Yeah, this may be a harsh thing to say, but it's true. Whether it's fluffy inspirational quotes or shared content without context, there has been no real effort to either:

  • Give the sort of details people care about -or-

  • Pay enough attention to the community to understand what they really care about

It's worth noting that I see a lot of lazy posts by community managers who are just trying to check "engage in the community" off their to-do lists. (I swear if I see one more "what's everyone trying to accomplish today?” post…)

Lack of context

Online, context is more than king; it's a win-win act of efficiency. Context allows people to give way better answers and lessen their cognitive load.

Ambiguity: Speaking of cognitive load, if you want great answers, make it easy to get them. Don't post a novel about your idea and say "what do you guys think?".

What do we think of what? Your writing style? The taste of Yoohoo? Ask for specifics.


Zero comments. Zero cares.

Teaching mostly belongs to content strategy, not community interactions. People join communities because it fulfills something deeper than what they're fed on social media channels.

A misunderstanding of digital conversations

This is a big one and requires more elaboration:

Any rudimentary research on what makes a good conversationalist will turn up the same sort of results, mainly:

  • Be interested in the other person (to be interesting, be interested).

  • Listen more than you speak.

  • Hold direct but non-confrontational eye contact.

  • Ask open-ended questions.

  • They practice active listening.

  • They are well-read.

But the majority of these do not translate well to digital conversations. We can't listen more than we speak or hold eye contact. Well-read? Sure, but most people will Google before responding if need be.

The most paradoxical piece is that of being "interested to be interesting". In a face-to-face conversation, I can turn to you and say, "Have you got any exciting plans this weekend?", which isn't the strongest subject but will get a response and likely lead to more conversation. That same sentence, when posted in any intelligent community, is likely to be met with silence.

This is because there is a sort of rapport chasm inside virtual communities. People don't know you. They can't see your expression and get a sense of your character. They’re not stuck in a room with you. This makes this kind of questioning move from a sign of high EQ to a sign of mediocre EQ. It starts to feel phoned in at best, intrusive at worst.

So what does work?

As mentioned above, the structure of a good post matters. I break it down into four pieces:

  1. Hook

  2. Background

  3. Vulnerability

  4. Clear ask

Hook: I hesitate to use this word since it’s so often used when talking about content, but it’s accurate and honest: if you want people to care, you need to open with something clear and compelling.

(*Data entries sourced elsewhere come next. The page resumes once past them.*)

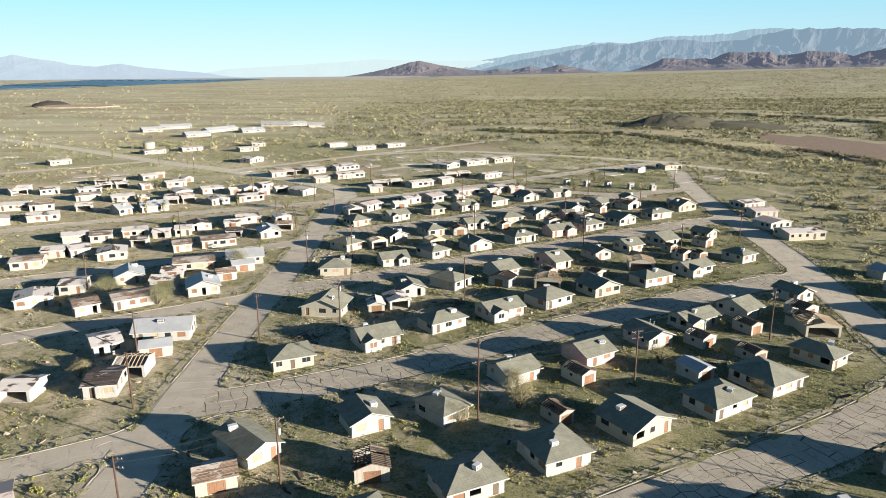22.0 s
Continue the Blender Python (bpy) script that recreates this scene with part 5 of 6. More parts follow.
# ---- power poles and lines ----
def pole(x, y, tall, turn, rnd):
    root = thing("utility_pole", x, y, turn, "tall dark-stained wooden utility pole with a crossarm", "pole", "utility poles")
    part("shaft", Shape().tube((0, 0, -0.8), (0, 0, tall), 0.17, 0.10, 8), M_POLE, root)
    if tall > 8:
        arms = (tall - 0.5, tall - 1.7) if rnd.random() < 0.4 else (tall - 0.5,)
        for z in arms:
            arm = part("crossarm", Shape().box(-1.15, 1.15, 0.10, 0.21, z, z + 0.12), M_WOOD, root)
            pins = Shape()
            for k in (-1.05, -0.5, 0.5, 1.05):
                pins.tube((k, 0.155, z + 0.12), (k, 0.155, z + 0.30), 0.045, 0.03, 6)
            tagged(part("insulator", pins, M_TRIM, arm), kind="stuff")
        part("brace", Shape().bar((-0.7, 0.22, arms[0]), (0, 0.14, arms[0] - 0.6), 0.03, 0.03).bar((0.7, 0.22, arms[0]), (0, 0.14, arms[0] - 0.6), 0.03, 0.03), M_METAL, root)
        if rnd.random() < 0.25:
            part("transformer", Shape().tube((0.32, -0.1, tall - 2.6), (0.32, -0.1, tall - 1.7), 0.22, 0.22, 10), M_METAL, root, "grey metal transformer can")
    return root


POLES = [
    (12.9, 386.8, 10.6),
    (-18.3, 303.7, 10.6),
    (5.7, 308.4, 10.6),
    (0.0, 159.5, 10.6),
    (41.0, 389.0, 10.6),
    (-40.9, 304.9, 10.6),
    (-5.5, 237.7, 10.6),
    (-36.1, 236.1, 10.6),
    (22.4, 92.0, 10.6),
    (-31.5, 474.5, 10.6),
    (-18.8, 481.0, 10.6),
    (28.1, 320.2, 10.6),
    (40.7, 240.5, 10.6),
    (-54.2, 238.2, 10.6),
    (-45.8, 319.2, 10.6),
    (53.7, 484.9, 10.6),
    (45.8, 329.1, 10.6),
    (-31.9, 415.6, 10.6),
    (-54.1, 406.6, 10.6),
    (-48.4, 256.9, 10.6),
    (-15.7, 424.2, 10.6),
    (37.8, 185.2, 10.6),
    (20.7, 506.4, 10.6),
    (74.8, 407.7, 10.6),
    (52.7, 110.7, 10.6),
    (-46.1, 344.1, 10.6),
    (-61.4, 339.1, 10.6),
    (-34.1, 353.0, 10.6),
    (13.5, 439.7, 10.6),
    (63.7, 189.0, 10.6),
    (-41.6, 511.5, 10.6),
    (69.8, 343.8, 10.6),
    (-16.3, 361.6, 10.6),
    (-32.5, 545.4, 10.6),
    (-36.4, 135.6, 10.6),
    (-48.4, 280.9, 10.6),
    (82.4, 344.0, 10.6),
    (-61.3, 279.9, 10.6),
    (56.0, 525.1, 10.6),
    (-49.1, 211.1, 10.6),
    (-81.1, 509.0, 10.6),
    (-35.8, 296.1, 10.6),
    (77.7, 166.1, 10.6),
    (12.2, 378.2, 10.6),
    (84.8, 274.8, 10.6),
    (-90.5, 124.0, 10.6),
    (80.8, 204.7, 10.6),
    (-52.6, 531.5, 10.6),
    (-46.5, 385.8, 10.6),
    (-44.6, 572.1, 10.6),
    (-85.9, 146.0, 10.6),
    (75.5, 571.2, 10.6),
    (5.9, 319.4, 10.6),
    (-87.3, 455.1, 10.6),
    (49.8, 583.0, 10.6),
    (89.8, 543.2, 10.6),
    (19.6, 563.8, 10.6),
    (79.2, 470.2, 10.6),
    (-71.1, 237.6, 10.6),
    (70.6, 312.2, 10.6),
    (-77.4, 595.3, 10.6),
    (-92.2, 254.7, 10.6),
    (104.4, 486.9, 10.6),
    (-59.7, 607.4, 10.6),
    (91.3, 604.8, 10.6),
    (-58.8, 273.2, 10.6),
    (-99.3, 334.0, 10.6),
    (49.2, 622.8, 10.6),
    (-24.4, 627.0, 10.6),
    (116.9, 580.5, 10.6),
    (123.6, 343.9, 10.6),
    (10.8, 648.1, 10.6),
    (-128.1, 666.8, 10.6),
    (-158.5, 694.9, 10.6),
    (-145.0, 705.5, 10.6),
    (-127.6, 734.5, 10.6),
]
prnd = random.Random(5)
tops = []
for i, (px, py, ph) in enumerate(POLES):
    pole(px, py, ph, prnd.uniform(-12, 12) + (18 if px > -30 else -18), prnd)
    tops.append(Vector((px, py, ground_z(px, py) + ph - 0.3)))


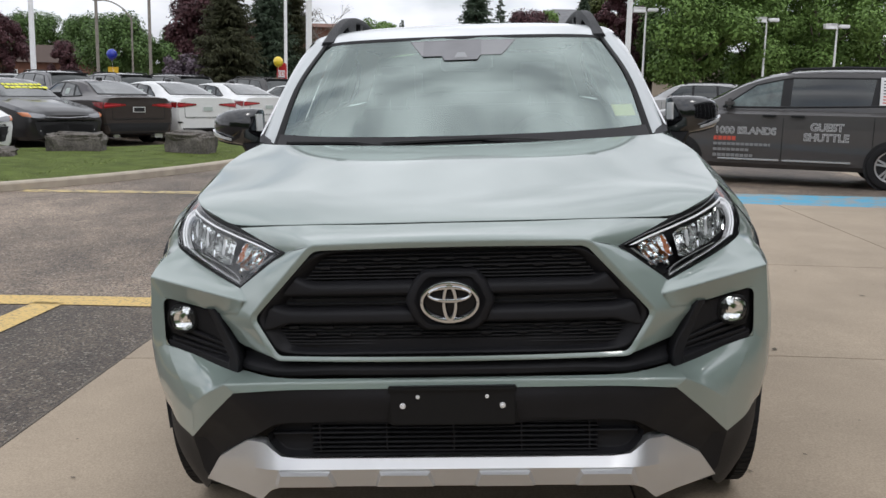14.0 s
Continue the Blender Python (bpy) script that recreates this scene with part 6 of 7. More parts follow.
def parked(kind, paint, m, label, name, group="cars in the lot", rim=None, rear_black=False, glass_mat=None, bright=False, category="car"):
    k = FITTINGS[kind]
    top = KINDS[kind]["top"]
    glass_mat = glass_mat or CAR_GLASS
    car = thing(name, label, category, m, group)
    bm = bmesh.new()
    if kind in SECTIONS:
        foot = SECTIONS[kind][5][1]
        section_body(bm, SECTIONS[kind])
    else:
        lv = LEVELS[kind]
        foot = lv[0][0]
        fine = []
        for i in range(len(lv) - 1):
            a, b, c, d = lv[max(i - 1, 0)], lv[i], lv[i + 1], lv[min(i + 2, len(lv) - 1)]
            fine.append(b)
            if abs(c[2] - b[2]) < 0.6:
                fine.append(tuple((-p + 9 * q + 9 * r - s) / 16 for p, q, r, s in zip(a, b, c, d)))
        fine.append(lv[-1])
        rows = []
        for z, yf, yr, w in fine:
            yc, ln = (yf + yr) / 2, (yr - yf) / 2
            row = []
            for i in range(64):
                t = 2 * math.pi * (i + 0.5) / 64
                c, s = math.cos(t), math.sin(t)
                q = 2 / (4.6 if s < 0 else 6.0)
                row.append((w * math.copysign(abs(c) ** q, c), yc + ln * math.copysign(abs(s) ** q, s), z))
            rows.append(row)
        vs = grid_faces(bm, rows, close=True)
        bm.faces.new(vs[0])
        bm.faces.new(vs[-1])
        bmesh.ops.recalc_face_normals(bm, faces=bm.faces)
    tree = BVHTree.FromBMesh(bm)
    part("body", bm, paint, car, angle=24)

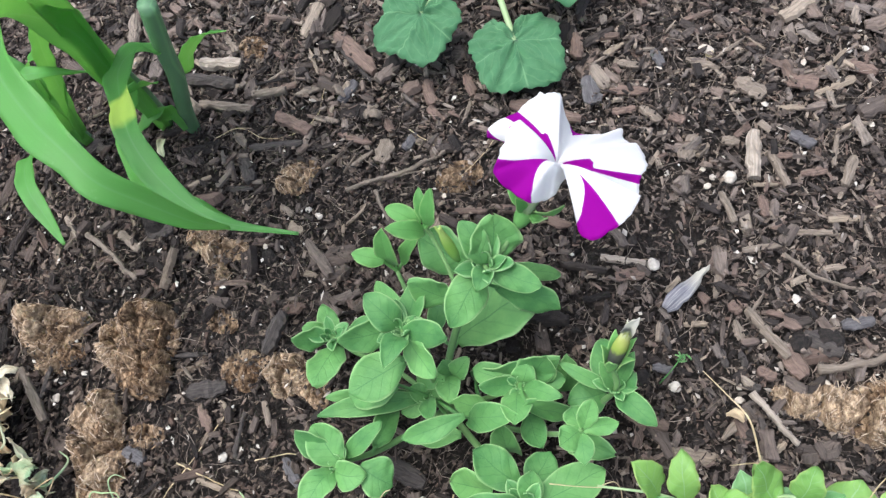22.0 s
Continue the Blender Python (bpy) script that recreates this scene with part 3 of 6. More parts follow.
petunia_leaf(shoot_q, (-0.1109, -0.0079, 0.0258), (-0.1091, -0.0216, 0.0316), 0.0120, (-0.07, 0.38, 0.92), 0.08, "petunia")
petunia_leaf(shoot_q, (-0.1098, -0.0075, 0.0254), (-0.1131, -0.0024, 0.0324), 0.0100, (0.30, -0.70, 0.65), 0.08, "petunia")
petunia_leaf(shoot_q, (-0.1083, -0.0092, 0.0264), (-0.1012, -0.0026, 0.0356), 0.0100, (-0.39, -0.58, 0.72), 0.08, "petunia")
petunia_leaf(shoot_q, (-0.1216, -0.0175, 0.0228), (-0.1298, -0.0148, 0.0272), 0.0090, (0.37, -0.30, 0.88), 0.08, "petunia")
petunia_leaf(shoot_q, (-0.1210, -0.0187, 0.0229), (-0.1178, -0.0301, 0.0339), 0.0090, (-0.25, 0.64, 0.73), 0.08, "petunia")
petunia_leaf(shoot_q, (-0.1222, -0.0187, 0.0218), (-0.1343, -0.0245, 0.0211), 0.0100, (0.02, -0.16, 0.99), 0.08, "petunia")
petunia_leaf(shoot_q, (-0.1205, -0.0167, 0.0225), (-0.1154, -0.0138, 0.0267), 0.0085, (-0.42, -0.44, 0.80), 0.08, "petunia")
leaf_heart(shoot_q, (-0.1211, -0.0176, 0.0235), 4, 0.0045)
shoot_m = petunia_shoot([CROWN, (-0.0950, -0.0180, 0.0180), (-0.0757, -0.0162, 0.0402)], 0.002, 0.0015)
petunia_leaf(shoot_m, (-0.0730, -0.0148, 0.0356), (-0.0635, -0.0077, 0.0524), 0.0170, (-0.12, -0.89, 0.44), -0.04, "round")
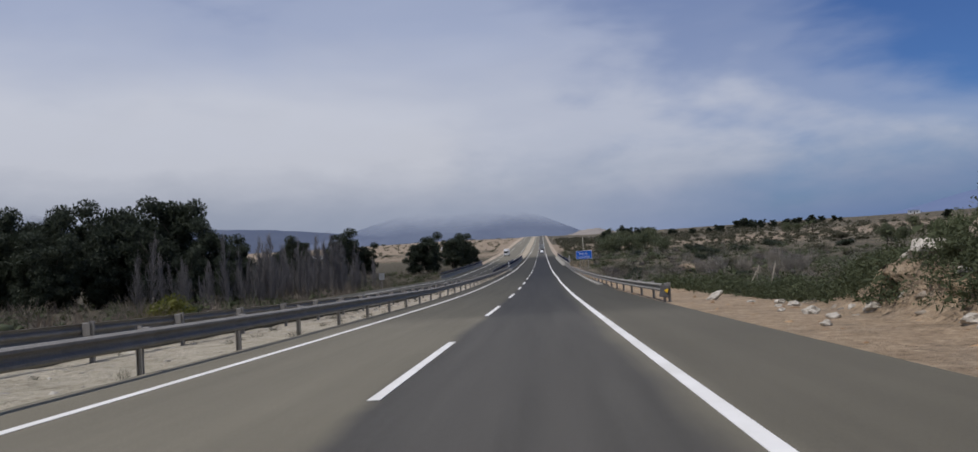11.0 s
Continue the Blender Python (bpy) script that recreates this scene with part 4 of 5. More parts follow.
EUC = [broad_tree_meshes(11 + i, 13.0, 4.9, 14000, 0.25, 38, M_EUC, 0.9, 0.12, 0.3, 0.5) for i in range(4)]
for (x, y, s, q) in ((-71, 609, 1.4, 0.9), (-64, 612, 0.95, 0.9), (-91, 616, 1.12, 1.0), (-97, 620, 1.0, 0.95), (-38, 602, 1.02, 1.0), (-43, 599, 0.9, 0.9), (-33.5, 630, 1.0, 0.97), (-31, 645, 1.0, 0.97),
                     (-40, 618, 0.95, 1.0), (-31, 662, 0.75, 0.9), (-29, 676, 0.6, 0.9), (-57, 548, 0.75, 1.0)):
    tree_at(EUC[int(abs(x) + y) % 4], x, y, s * 0.98, "dark eucalyptus tree with an open rounded crown", "tree", "eucalyptus trees in the valley", "eucalyptus_tree", 0.3, q * 0.92)
for (x, y, s) in ((-63, 482, 1.15), (-72, 486, 1.62), (-80, 480, 1.5), (-88, 488, 1.45), (-97, 478, 1.4), (-108, 486, 1.35), (-70, 474, 1.1), (-118, 480, 1.3), (-78, 470, 1.15), (-92, 470, 1.2), (-56, 478, 0.8), (-66, 494, 1.0), (-84, 492, 1.45), (-76, 490, 1.4), (-102, 492, 1.3), (-60, 490, 0.9), (-52, 486, 0.65), (-49, 500, 0.7), (-54, 470, 0.62), (-52.5, 479, 0.55), (-50, 492, 0.58), (-56, 501, 0.65), (-57, 462, 0.7), (-92, 479, 1.4), (-89, 472, 1.25), (-85, 464, 1.0), (-104, 474, 1.3), (-110, 470, 1.25), (-99, 468, 1.2), (-81, 462, 0.95)):
    tree_at(EUC[int(abs(x) + y) % 4], x, y, s * 0.9, "dense dark green tree in a valley grove", "tree", "trees of the dark grove", "grove_tree", 0.5)


def poplar_meshes(seed, height=9.5):
    """A bare poplar: upright fine branches, grey."""
    rs = np.random.RandomState(seed)
    sets = [tube_data([(0, 0, -0.3), (rs.normal() * 0.08, 0, height * 0.5), (rs.normal() * 0.15, 0, height)], [0.11, 0.07, 0.01], 5)]
    tw = []
    for i in range(60):
        t = 0.03 + 0.8 * rs.rand()
        az = rs.rand() * 6.283
        L = height * (0.14 + 0.26 * rs.rand()) * (1.05 - t)
        b = Vector((0, 0, height * t))
        out = 0.35 + 0.35 * rs.rand()
        tip = b + Vector((math.cos(az) * L * out, math.sin(az) * L * out, L))
        tw.append(tube_data([b, (b + tip) / 2 + Vector((math.cos(az), math.sin(az), 0)) * 0.08 * L, tip], [0.035, 0.024, 0.008], 3))
        for j in range(4):
            q = b.lerp(tip, 0.35 + 0.6 * rs.rand())
            e = q + Vector((rs.normal() * 0.25, rs.normal() * 0.25, 0.5 + 0.5 * rs.rand()))
            tw.append(tube_data([q, e], [0.018, 0.006], 3))
    v, f = sets[0]
    v2, f2 = join_data(*tw)
    return mesh_of("trunk", v, f, M_TWIG, True), mesh_of("branch_crown", v2, f2, M_TWIG)


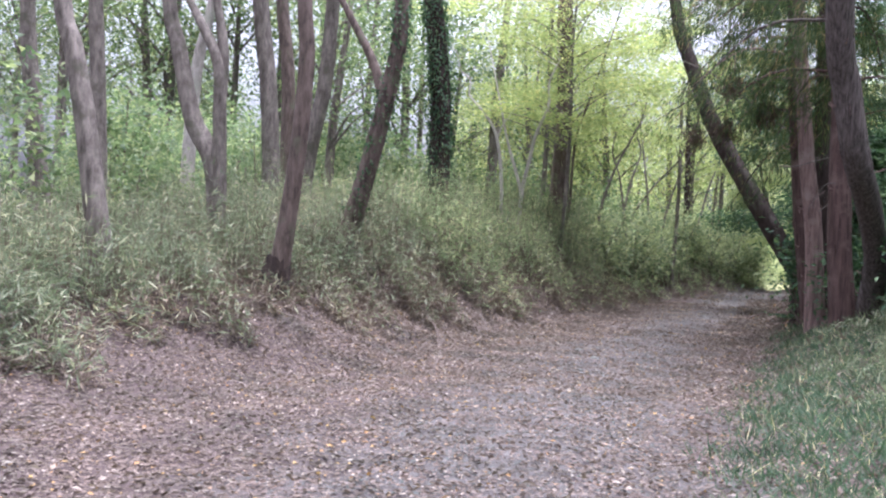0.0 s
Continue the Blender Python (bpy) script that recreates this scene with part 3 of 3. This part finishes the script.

Background: What led us here? What do people need to know? (key word: need; as Wes Kao would say, start your story right before you get eaten by the bear.)

Vulnerability: This part is optional because it doesn’t fit every post, but when it does, it is the fulcrum that will tip engagement in your direction. You’re human. Be one. Be transparent. Be vulnerable. Be squishy.

Clear ask: What do you want? Advice? Stories? Anecdotes? If you’re performing a soliloquy, don’t expect much.

My vulnerability has always been a superpower. It’s not so much that I am unafraid to be vulnerable, it’s more that I don’t think about an alternative. It accidentally pours out of me (which sometimes sucks), but I can say with certainty that it has also opened the door for some of my most memorable conversations and connections.